Bones750 05-02-2013 05:06 PM

Thanks all for the many suggestions. I will have another go at it this weekend with some of the above thoughts. The adhesive is not particularly tough to dissolve, just getting the vinyl off to get it. There are so areas where a combination of weather and run-off from the hardware has alligator-ed it and you can't begin to budge it. I am in the finishing/coatings business as a furniture restorer and woodworker so I am aware of what the various solvent-type products will do. I am really hesitant to use acetone as the paint on the trailer is incredibly thing and it has scratched through in a couple of spots just from the heat off the heat gun. Gel or paste remover may work but is likely to be pretty tedious as well as it is going on a vertical surface. Vinyl guy was supposed to get back with me three days ago.....suppose that ought to tell me something there.
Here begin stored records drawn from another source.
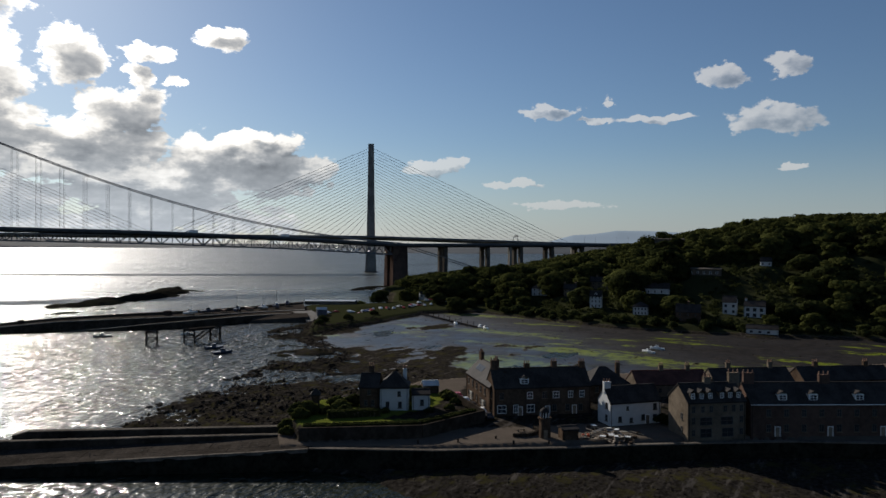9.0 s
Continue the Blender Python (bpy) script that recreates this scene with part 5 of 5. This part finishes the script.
    front("garden_annex", "low white flat-roofed annex beside the house", (142.9, 84.2), (145.2, 80.6), 4.5, g, 3.6, 4.4, M_white, M_slate, wins=[(0.2, 1.0, 0.9, 1.4)], gable_wins=False)
    front("garden_wing", "old dark stone wing beside the white house", (137.4, 95.8), (139.4, 91.6), 6.0, g, 5.2, 8.0, M_darkstone, M_slate, wins=[(-0.8, 0.8, 0.8, 1.4), (0.9, 0.8, 0.8, 1.4), (0, 3.4, 0.8, 1.2)], chimneys=[(0, 1.0, 7.5, 9.8, 1.2)], gable_wins=False)
    house("garden_turret", "tiny stone summerhouse with a pointed roof", (136.5, 108.5, 8.0), -55, 1.9, 1.9, 2.7, 4.0, M_darkstone, M_slate, hip=True, gable_wins=False)
    house("garden_shed", "small grey shed with a pale roof", (163.0, 90.5, 8.0), -52, 4.2, 3.2, 2.3, 3.2, M_darkstone, M_palegrey, gable_wins=False)


village()


def light_tower():
    t = thing("light_tower", "small six-sided stone harbour light with a domed lantern", "light tower", (144.2, 51.0, 5.9))
    part("stone_shaft", Geo().tube((0, 0, -0.3), (0, 0, 4.1), 1.35, 1.2, 6), M_darkstone, t)
    part("gallery", Geo().tube((0, 0, 4.1), (0, 0, 4.4), 1.55, 1.55, 12), M_darkstone, t)
    part("lantern_glass", Geo().tube((0, 0, 4.4), (0, 0, 5.6), 0.95, 0.95, 10), M_glass, t)
    for i in range(10):
        a = 2 * math.pi * i / 10
        part("glazing_bar", Geo().beam((0.98 * math.cos(a), 0.98 * math.sin(a), 4.4), (0.98 * math.cos(a), 0.98 * math.sin(a), 5.6), 0.09), M_frame, t)
    g = Geo()
    for z0, z1, r0, r1 in ((5.6, 5.95, 1.1, 1.0), (5.95, 6.35, 1.0, 0.65), (6.35, 6.6, 0.65, 0.2), (6.6, 7.0, 0.1, 0.06)):
        g.tube((0, 0, z0), (0, 0, z1), r0, r1, 12)
    part("dome", g, M_slate, t)
    part("door", Geo().box((-1.12, -0.65, 0.95), (0.2, 0.8, 1.9), 0.5), M_wood, t)
    house("harbour_kiosk", "low dark hut with a flat slate roof", (146.0, 46.2, 5.9), -52, 3.6, 2.8, 2.2, 2.6, M_darkstone, M_slate, gable_wins=False, cat="hut")


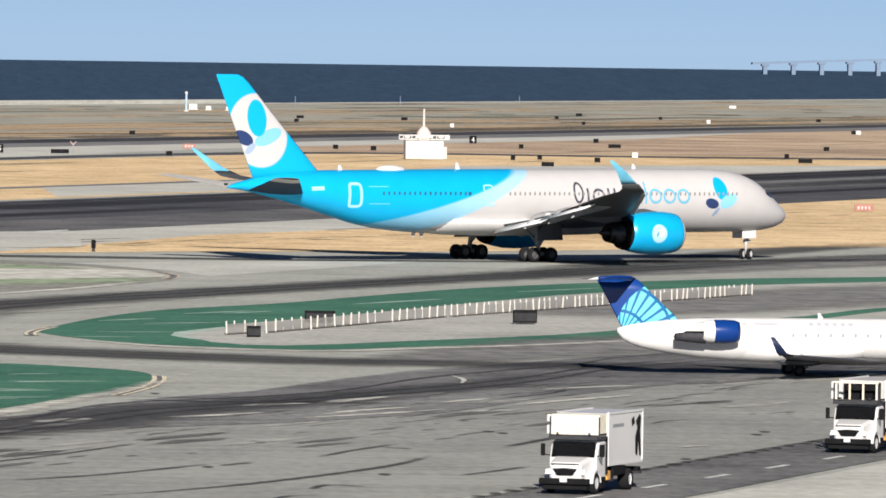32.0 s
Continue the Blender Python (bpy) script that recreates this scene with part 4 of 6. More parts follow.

Switchblade315 05-02-2013 05:09 PM

go to your parts store and see if they have a rubber wheel that goes on a drill to remove pin stripes. it will eat the sticker off and not harm the paint.

DLFLHT 05-02-2013 09:42 PM

Belt sander

Bones750 05-03-2013 03:32 AM

Rubber wheel........I like that idea. Thanks.

squish 05-03-2013 07:25 AM

3M makes a product for the pro market that is targeted at vinyl and wood gran removal.
Search for it. It used to come in a white can with yellow lettering. It works pretty well on getting old vinyl and adhesive off.